Set task
Begin at the line that contains "# ---- helpers", stop after the line that contains "ob = bpy.data.objects.new(name, data)", and reproduce only that span, unaltered.

Recorded information
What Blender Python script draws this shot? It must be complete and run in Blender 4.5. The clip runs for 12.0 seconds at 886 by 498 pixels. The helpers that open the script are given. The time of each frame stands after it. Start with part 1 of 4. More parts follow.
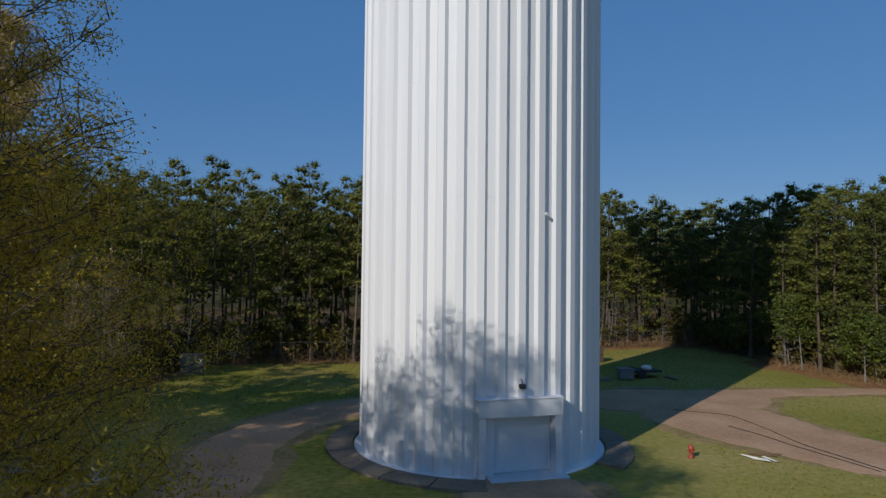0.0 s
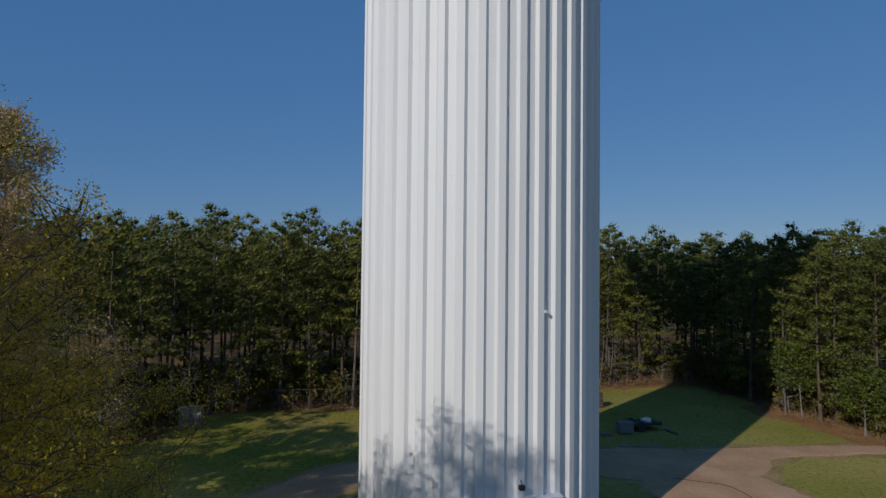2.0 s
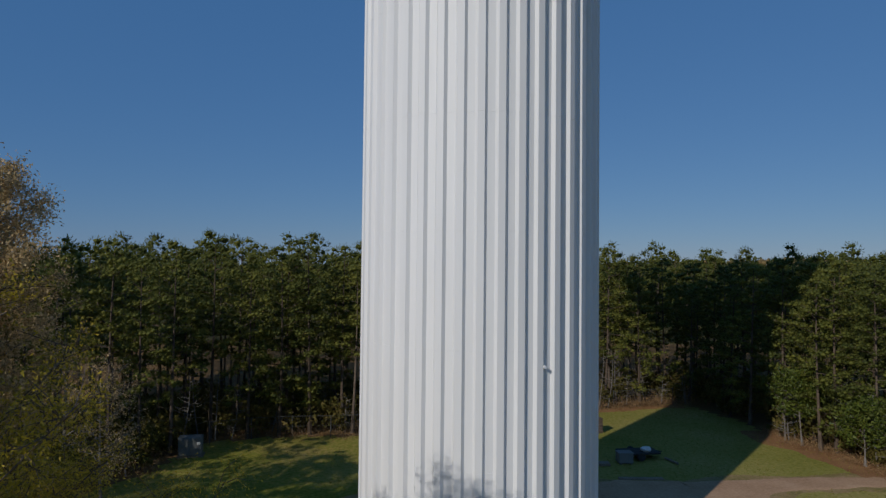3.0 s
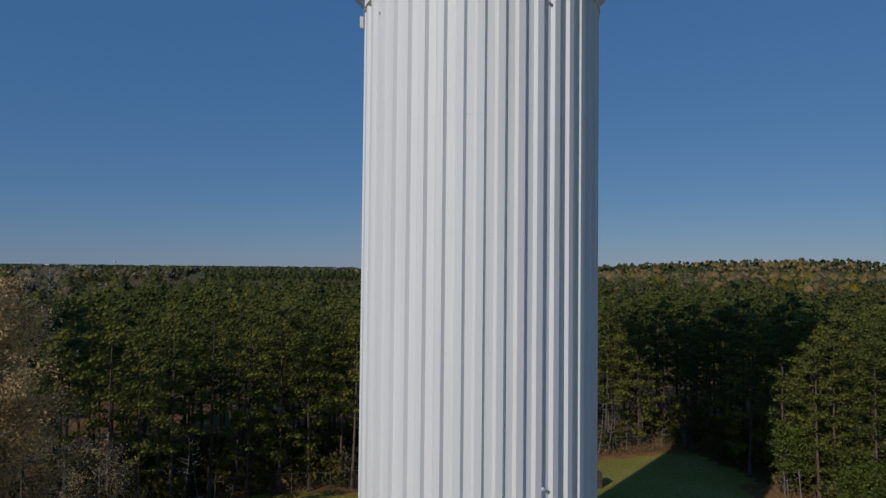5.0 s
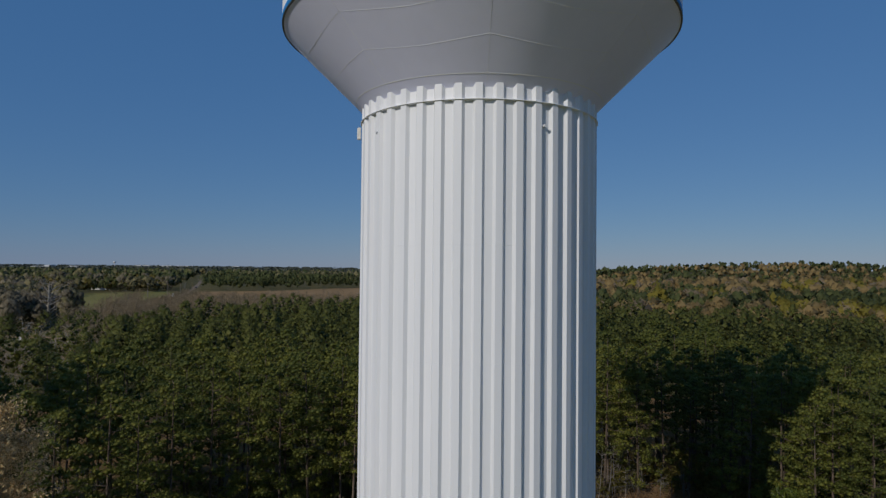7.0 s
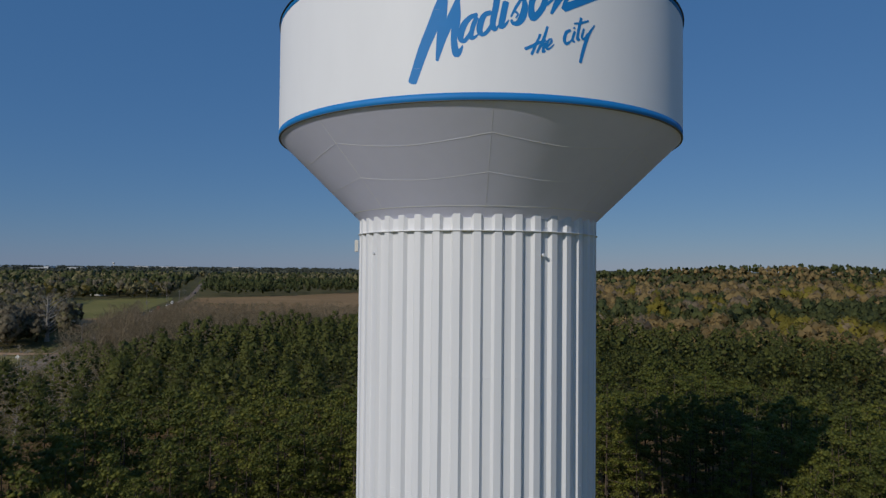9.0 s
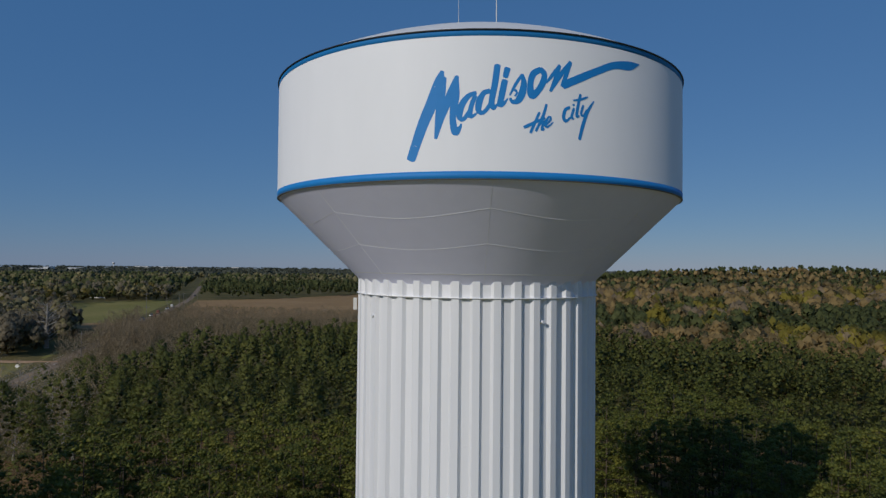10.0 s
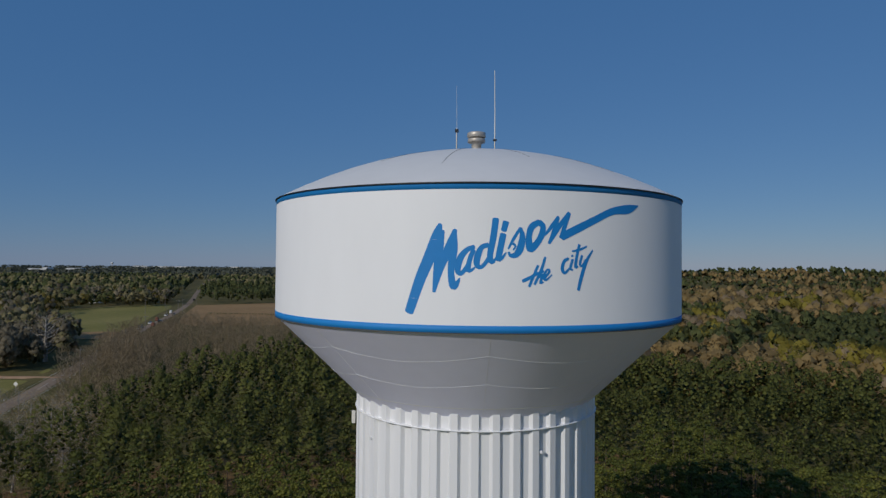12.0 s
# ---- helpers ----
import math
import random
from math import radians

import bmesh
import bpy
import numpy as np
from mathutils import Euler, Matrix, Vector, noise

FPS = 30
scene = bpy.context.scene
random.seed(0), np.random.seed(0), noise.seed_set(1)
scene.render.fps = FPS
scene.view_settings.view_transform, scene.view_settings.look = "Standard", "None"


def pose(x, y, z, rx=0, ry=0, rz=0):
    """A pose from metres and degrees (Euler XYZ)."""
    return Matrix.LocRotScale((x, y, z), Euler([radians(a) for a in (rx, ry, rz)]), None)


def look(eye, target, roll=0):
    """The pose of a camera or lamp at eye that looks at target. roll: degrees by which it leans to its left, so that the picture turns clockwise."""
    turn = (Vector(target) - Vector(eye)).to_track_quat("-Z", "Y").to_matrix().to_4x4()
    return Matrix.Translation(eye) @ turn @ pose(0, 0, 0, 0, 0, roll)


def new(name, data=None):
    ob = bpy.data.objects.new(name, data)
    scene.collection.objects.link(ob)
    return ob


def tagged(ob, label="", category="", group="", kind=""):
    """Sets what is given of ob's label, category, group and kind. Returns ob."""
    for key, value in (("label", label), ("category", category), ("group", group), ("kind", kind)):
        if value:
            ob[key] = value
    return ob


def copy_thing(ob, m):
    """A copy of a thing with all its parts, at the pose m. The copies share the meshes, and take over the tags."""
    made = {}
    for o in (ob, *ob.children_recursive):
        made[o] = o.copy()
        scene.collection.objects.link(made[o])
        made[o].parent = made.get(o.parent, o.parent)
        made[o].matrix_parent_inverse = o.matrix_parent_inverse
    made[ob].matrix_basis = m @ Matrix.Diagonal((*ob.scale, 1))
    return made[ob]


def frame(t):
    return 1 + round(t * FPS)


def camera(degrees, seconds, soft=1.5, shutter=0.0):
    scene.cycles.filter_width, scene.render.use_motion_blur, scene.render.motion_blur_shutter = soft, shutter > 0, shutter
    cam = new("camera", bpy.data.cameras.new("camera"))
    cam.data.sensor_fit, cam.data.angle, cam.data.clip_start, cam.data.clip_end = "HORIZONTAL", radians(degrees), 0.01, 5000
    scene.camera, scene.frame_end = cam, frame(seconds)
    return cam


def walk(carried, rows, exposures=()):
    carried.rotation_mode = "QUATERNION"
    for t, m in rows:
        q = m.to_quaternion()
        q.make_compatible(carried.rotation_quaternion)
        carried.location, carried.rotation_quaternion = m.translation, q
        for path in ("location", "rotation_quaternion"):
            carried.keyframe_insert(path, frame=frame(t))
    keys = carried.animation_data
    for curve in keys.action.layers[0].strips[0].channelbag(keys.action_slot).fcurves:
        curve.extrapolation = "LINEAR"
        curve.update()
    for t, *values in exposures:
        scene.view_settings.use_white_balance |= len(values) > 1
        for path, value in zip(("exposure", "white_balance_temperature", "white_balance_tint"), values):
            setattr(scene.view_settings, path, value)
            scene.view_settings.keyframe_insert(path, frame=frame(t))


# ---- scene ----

Expected output
# ---- helpers ----
import math
import random
from math import radians

import bmesh
import bpy
import numpy as np
from mathutils import Euler, Matrix, Vector, noise

FPS = 30
scene = bpy.context.scene
random.seed(0), np.random.seed(0), noise.seed_set(1)
scene.render.fps = FPS
scene.view_settings.view_transform, scene.view_settings.look = "Standard", "None"


def pose(x, y, z, rx=0, ry=0, rz=0):
    """A pose from metres and degrees (Euler XYZ)."""
    return Matrix.LocRotScale((x, y, z), Euler([radians(a) for a in (rx, ry, rz)]), None)


def look(eye, target, roll=0):
    """The pose of a camera or lamp at eye that looks at target. roll: degrees by which it leans to its left, so that the picture turns clockwise."""
    turn = (Vector(target) - Vector(eye)).to_track_quat("-Z", "Y").to_matrix().to_4x4()
    return Matrix.Translation(eye) @ turn @ pose(0, 0, 0, 0, 0, roll)


def new(name, data=None):
    ob = bpy.data.objects.new(name, data)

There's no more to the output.